» **Material provided**
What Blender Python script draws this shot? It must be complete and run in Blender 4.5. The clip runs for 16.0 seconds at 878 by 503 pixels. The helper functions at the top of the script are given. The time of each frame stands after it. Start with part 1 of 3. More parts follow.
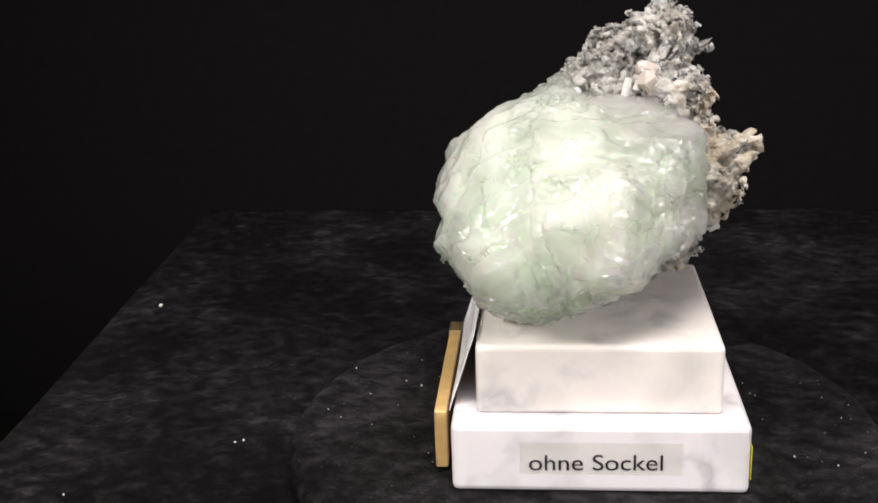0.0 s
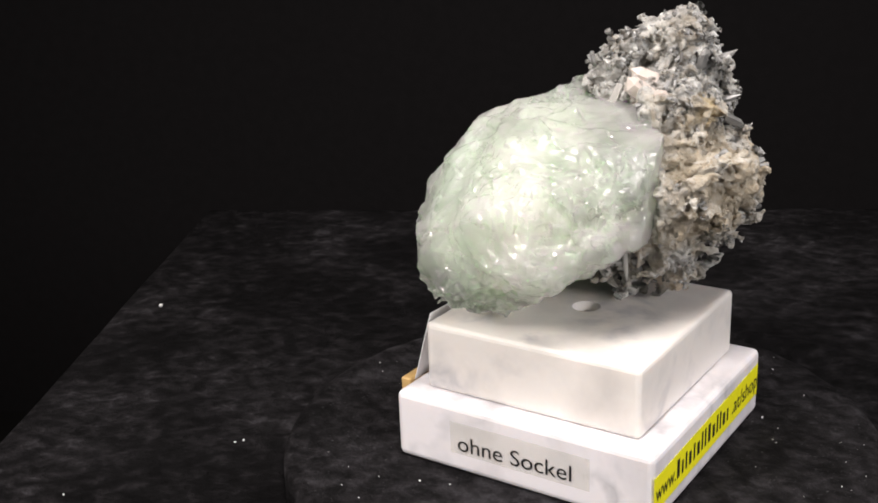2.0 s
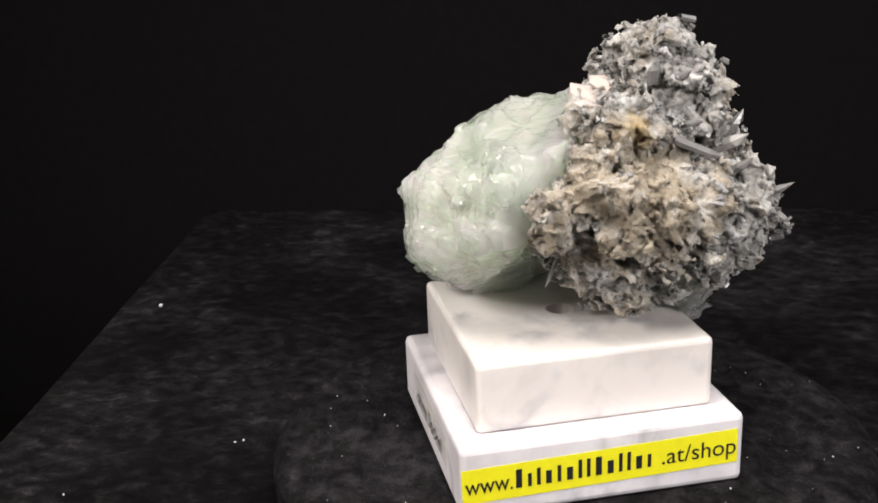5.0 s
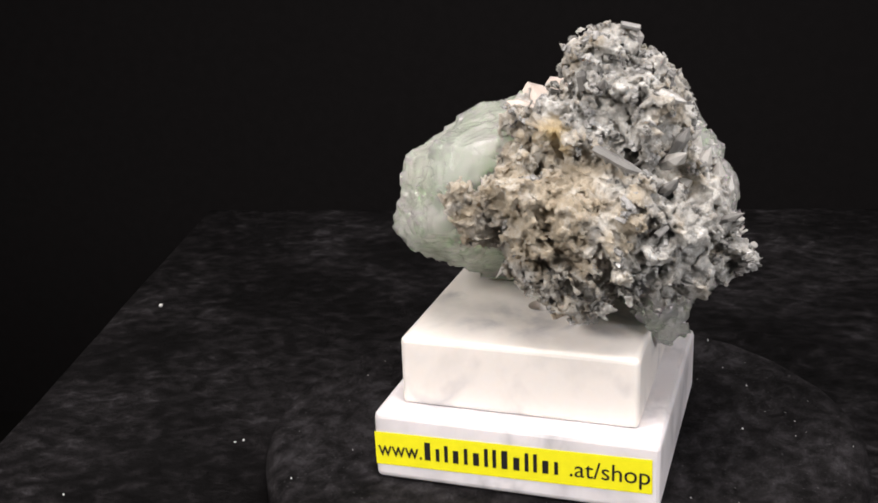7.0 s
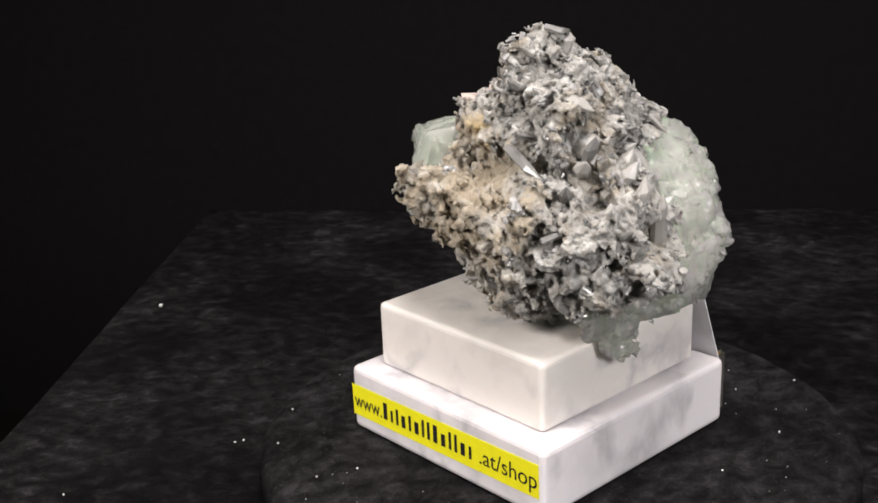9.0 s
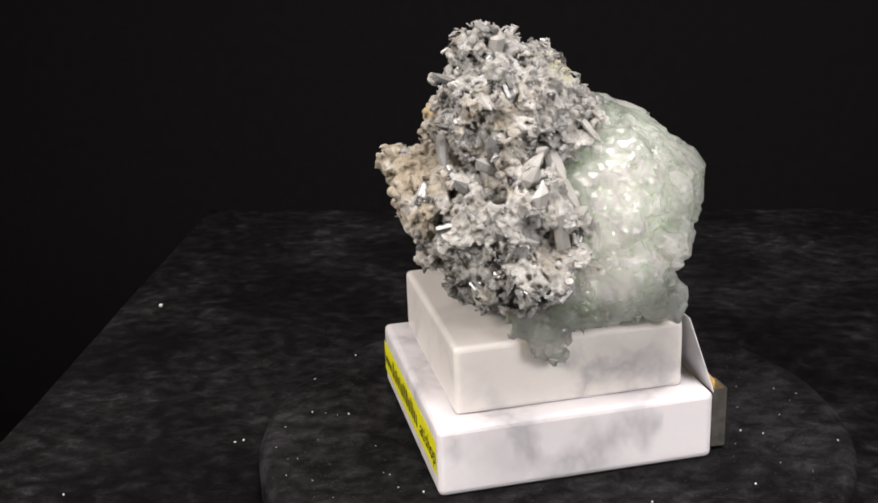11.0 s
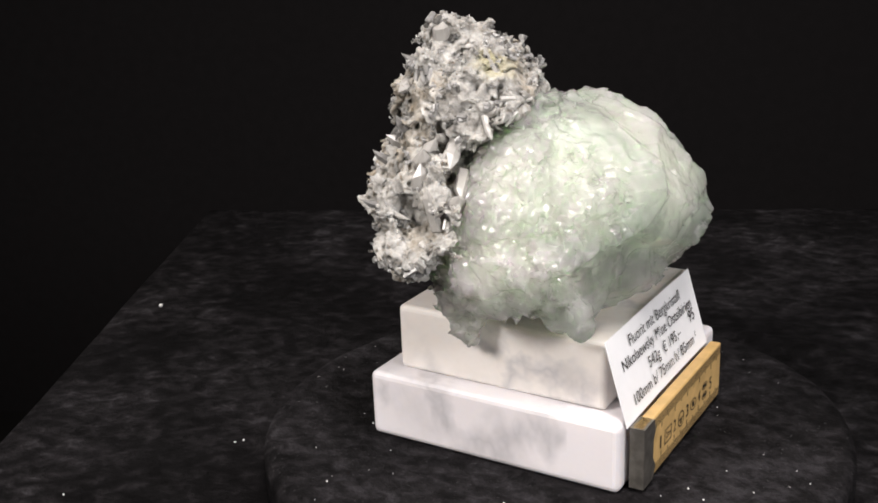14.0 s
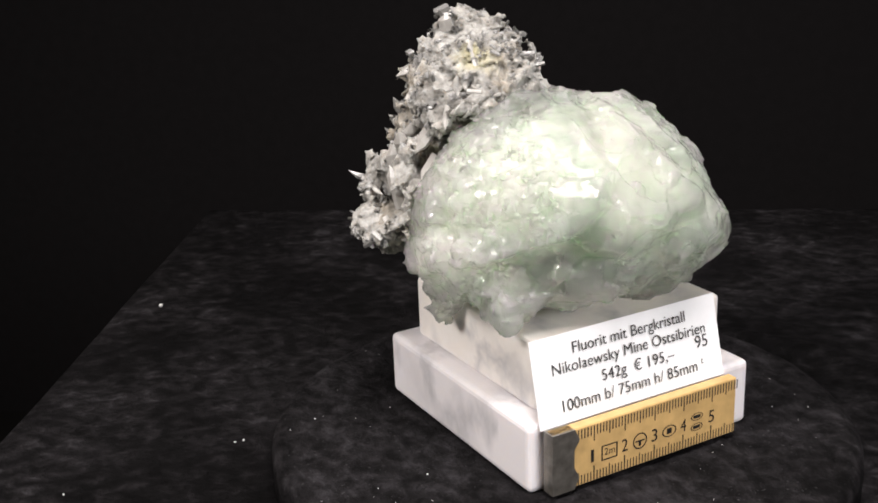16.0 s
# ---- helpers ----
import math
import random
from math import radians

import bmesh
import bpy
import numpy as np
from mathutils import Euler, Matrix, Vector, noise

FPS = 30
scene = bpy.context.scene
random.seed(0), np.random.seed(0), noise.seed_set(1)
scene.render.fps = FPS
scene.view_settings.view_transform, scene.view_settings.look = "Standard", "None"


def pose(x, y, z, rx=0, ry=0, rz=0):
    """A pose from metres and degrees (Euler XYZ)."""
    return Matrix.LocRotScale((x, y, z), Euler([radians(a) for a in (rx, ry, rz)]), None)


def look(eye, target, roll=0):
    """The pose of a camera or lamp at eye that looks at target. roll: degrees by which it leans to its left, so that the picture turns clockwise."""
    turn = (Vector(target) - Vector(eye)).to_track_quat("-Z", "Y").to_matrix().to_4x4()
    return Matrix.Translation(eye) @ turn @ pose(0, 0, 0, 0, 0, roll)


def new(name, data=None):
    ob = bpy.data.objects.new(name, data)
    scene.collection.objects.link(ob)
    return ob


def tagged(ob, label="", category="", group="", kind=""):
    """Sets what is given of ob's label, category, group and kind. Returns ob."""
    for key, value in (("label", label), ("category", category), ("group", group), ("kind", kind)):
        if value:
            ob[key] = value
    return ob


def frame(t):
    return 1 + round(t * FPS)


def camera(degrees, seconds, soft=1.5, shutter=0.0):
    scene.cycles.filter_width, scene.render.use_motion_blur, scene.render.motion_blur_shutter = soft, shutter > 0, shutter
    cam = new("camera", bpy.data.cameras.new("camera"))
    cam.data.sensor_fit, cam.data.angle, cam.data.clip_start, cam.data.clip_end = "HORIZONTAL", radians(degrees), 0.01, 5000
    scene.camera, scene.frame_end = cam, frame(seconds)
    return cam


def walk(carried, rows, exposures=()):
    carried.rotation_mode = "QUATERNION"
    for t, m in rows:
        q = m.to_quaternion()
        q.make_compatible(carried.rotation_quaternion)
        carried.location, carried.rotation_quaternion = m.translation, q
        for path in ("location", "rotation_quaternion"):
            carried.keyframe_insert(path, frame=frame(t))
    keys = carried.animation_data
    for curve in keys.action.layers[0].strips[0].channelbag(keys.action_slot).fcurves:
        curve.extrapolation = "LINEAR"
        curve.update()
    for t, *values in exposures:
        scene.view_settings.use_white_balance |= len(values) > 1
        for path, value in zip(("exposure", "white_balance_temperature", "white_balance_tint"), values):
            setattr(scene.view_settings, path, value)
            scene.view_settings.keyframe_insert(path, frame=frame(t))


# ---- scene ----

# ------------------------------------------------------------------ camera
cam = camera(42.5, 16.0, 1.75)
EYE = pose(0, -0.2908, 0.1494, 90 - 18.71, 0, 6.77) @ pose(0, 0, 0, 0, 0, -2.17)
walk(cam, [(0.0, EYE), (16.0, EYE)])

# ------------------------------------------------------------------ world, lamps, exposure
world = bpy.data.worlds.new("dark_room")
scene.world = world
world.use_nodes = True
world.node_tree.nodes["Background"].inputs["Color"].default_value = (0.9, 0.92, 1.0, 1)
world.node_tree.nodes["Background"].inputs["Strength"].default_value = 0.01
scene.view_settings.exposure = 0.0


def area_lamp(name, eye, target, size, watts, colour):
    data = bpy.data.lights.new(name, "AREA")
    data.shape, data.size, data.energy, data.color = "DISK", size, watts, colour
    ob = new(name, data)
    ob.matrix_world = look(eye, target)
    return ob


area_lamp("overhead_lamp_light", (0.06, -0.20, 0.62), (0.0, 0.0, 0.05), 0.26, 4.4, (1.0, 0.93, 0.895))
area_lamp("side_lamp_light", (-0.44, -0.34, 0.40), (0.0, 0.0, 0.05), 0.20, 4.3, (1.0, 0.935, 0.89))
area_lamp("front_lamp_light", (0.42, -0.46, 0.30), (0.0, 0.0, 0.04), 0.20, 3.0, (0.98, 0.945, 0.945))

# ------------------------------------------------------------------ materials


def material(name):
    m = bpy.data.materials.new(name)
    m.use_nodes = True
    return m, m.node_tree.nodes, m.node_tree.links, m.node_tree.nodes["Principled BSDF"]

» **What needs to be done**
Copy out every line of the material above exactly, skipping the pictures.

» **Exercise response**
What Blender Python script draws this shot? It must be complete and run in Blender 4.5. The clip runs for 16.0 seconds at 878 by 503 pixels. The helper functions at the top of the script are given. The time of each frame stands after it. Start with part 1 of 3. More parts follow.
0.0 s
2.0 s
5.0 s
7.0 s
9.0 s
11.0 s
14.0 s
16.0 s
# ---- helpers ----
import math
import random
from math import radians

import bmesh
import bpy
import numpy as np
from mathutils import Euler, Matrix, Vector, noise

FPS = 30
scene = bpy.context.scene
random.seed(0), np.random.seed(0), noise.seed_set(1)
scene.render.fps = FPS
scene.view_settings.view_transform, scene.view_settings.look = "Standard", "None"


def pose(x, y, z, rx=0, ry=0, rz=0):
    """A pose from metres and degrees (Euler XYZ)."""
    return Matrix.LocRotScale((x, y, z), Euler([radians(a) for a in (rx, ry, rz)]), None)


def look(eye, target, roll=0):
    """The pose of a camera or lamp at eye that looks at target. roll: degrees by which it leans to its left, so that the picture turns clockwise."""
    turn = (Vector(target) - Vector(eye)).to_track_quat("-Z", "Y").to_matrix().to_4x4()
    return Matrix.Translation(eye) @ turn @ pose(0, 0, 0, 0, 0, roll)


def new(name, data=None):
    ob = bpy.data.objects.new(name, data)
    scene.collection.objects.link(ob)
    return ob


def tagged(ob, label="", category="", group="", kind=""):
    """Sets what is given of ob's label, category, group and kind. Returns ob."""
    for key, value in (("label", label), ("category", category), ("group", group), ("kind", kind)):
        if value:
            ob[key] = value
    return ob


def frame(t):
    return 1 + round(t * FPS)


def camera(degrees, seconds, soft=1.5, shutter=0.0):
    scene.cycles.filter_width, scene.render.use_motion_blur, scene.render.motion_blur_shutter = soft, shutter > 0, shutter
    cam = new("camera", bpy.data.cameras.new("camera"))
    cam.data.sensor_fit, cam.data.angle, cam.data.clip_start, cam.data.clip_end = "HORIZONTAL", radians(degrees), 0.01, 5000
    scene.camera, scene.frame_end = cam, frame(seconds)
    return cam


def walk(carried, rows, exposures=()):
    carried.rotation_mode = "QUATERNION"
    for t, m in rows:
        q = m.to_quaternion()
        q.make_compatible(carried.rotation_quaternion)
        carried.location, carried.rotation_quaternion = m.translation, q
        for path in ("location", "rotation_quaternion"):
            carried.keyframe_insert(path, frame=frame(t))
    keys = carried.animation_data
    for curve in keys.action.layers[0].strips[0].channelbag(keys.action_slot).fcurves:
        curve.extrapolation = "LINEAR"
        curve.update()
    for t, *values in exposures:
        scene.view_settings.use_white_balance |= len(values) > 1
        for path, value in zip(("exposure", "white_balance_temperature", "white_balance_tint"), values):
            setattr(scene.view_settings, path, value)
            scene.view_settings.keyframe_insert(path, frame=frame(t))


# ---- scene ----

# ------------------------------------------------------------------ camera
cam = camera(42.5, 16.0, 1.75)
EYE = pose(0, -0.2908, 0.1494, 90 - 18.71, 0, 6.77) @ pose(0, 0, 0, 0, 0, -2.17)
walk(cam, [(0.0, EYE), (16.0, EYE)])

# ------------------------------------------------------------------ world, lamps, exposure
world = bpy.data.worlds.new("dark_room")
scene.world = world
world.use_nodes = True
world.node_tree.nodes["Background"].inputs["Color"].default_value = (0.9, 0.92, 1.0, 1)
world.node_tree.nodes["Background"].inputs["Strength"].default_value = 0.01
scene.view_settings.exposure = 0.0


def area_lamp(name, eye, target, size, watts, colour):
    data = bpy.data.lights.new(name, "AREA")
    data.shape, data.size, data.energy, data.color = "DISK", size, watts, colour
    ob = new(name, data)
    ob.matrix_world = look(eye, target)
    return ob


area_lamp("overhead_lamp_light", (0.06, -0.20, 0.62), (0.0, 0.0, 0.05), 0.26, 4.4, (1.0, 0.93, 0.895))
area_lamp("side_lamp_light", (-0.44, -0.34, 0.40), (0.0, 0.0, 0.05), 0.20, 4.3, (1.0, 0.935, 0.89))
area_lamp("front_lamp_light", (0.42, -0.46, 0.30), (0.0, 0.0, 0.04), 0.20, 3.0, (0.98, 0.945, 0.945))

# ------------------------------------------------------------------ materials


def material(name):
    m = bpy.data.materials.new(name)
    m.use_nodes = True
    return m, m.node_tree.nodes, m.node_tree.links, m.node_tree.nodes["Principled BSDF"]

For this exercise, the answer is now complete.